Mark Kleiman notes that one surprising element of the Post’s recent long account of Dick Cheney’s power is that “is Condoleeza Rice’s passivity in the face of this interference in her communication with her own staff” which one would expect pettiness and thirst for power, if not professionalism and good sense, to keep in check.

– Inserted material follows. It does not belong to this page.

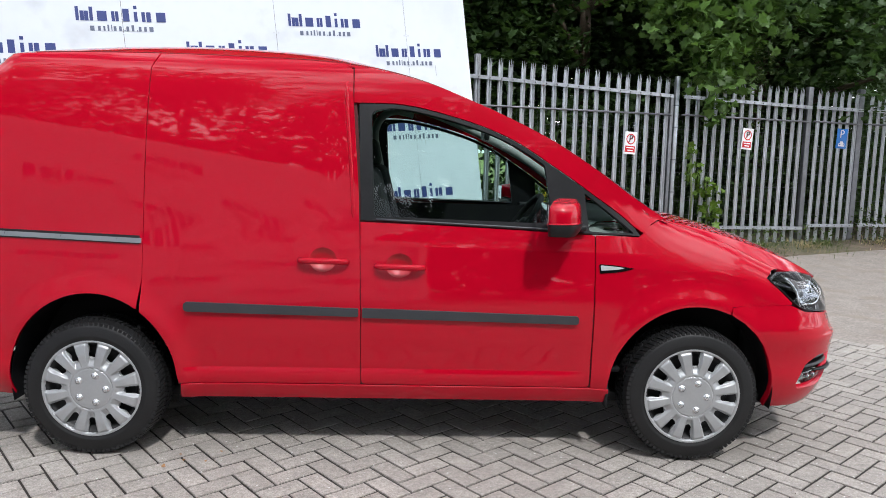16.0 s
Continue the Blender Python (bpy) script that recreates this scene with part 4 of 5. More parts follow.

Jim Henley counters with the observation “that Dick Cheney played a large role in selecting the Bush Administration’s cabinet and senior staff and he knew what he was doing when he gave the nod to Rice and Powell. Surely at the top of his list of criteria for NSA and Secretary of State was ‘Who can I roll?’” According to Jim Mann’s account in Rise of the Vulcans Cheney very much didn’t want Powell as a colleague (they’d worked closely together in the Bush I administration, and Cheney knew he didn’t like him), but his appointment was ordained by the political situation. Thus, one of Cheney’s key priorities was to arrange the rest of the national security team in which to make ti possible to roll Powell. It wasn’t clear that this was going to work, but Bush apparently felt upstaged by Powell at the press conference announcing his appointment and agreed to Cheney’s Powell-checking scheme.
For Rice, I would take a look at Joshua Kurlantzick’s 2004 examination of her ineffective spell as National Security Advisor.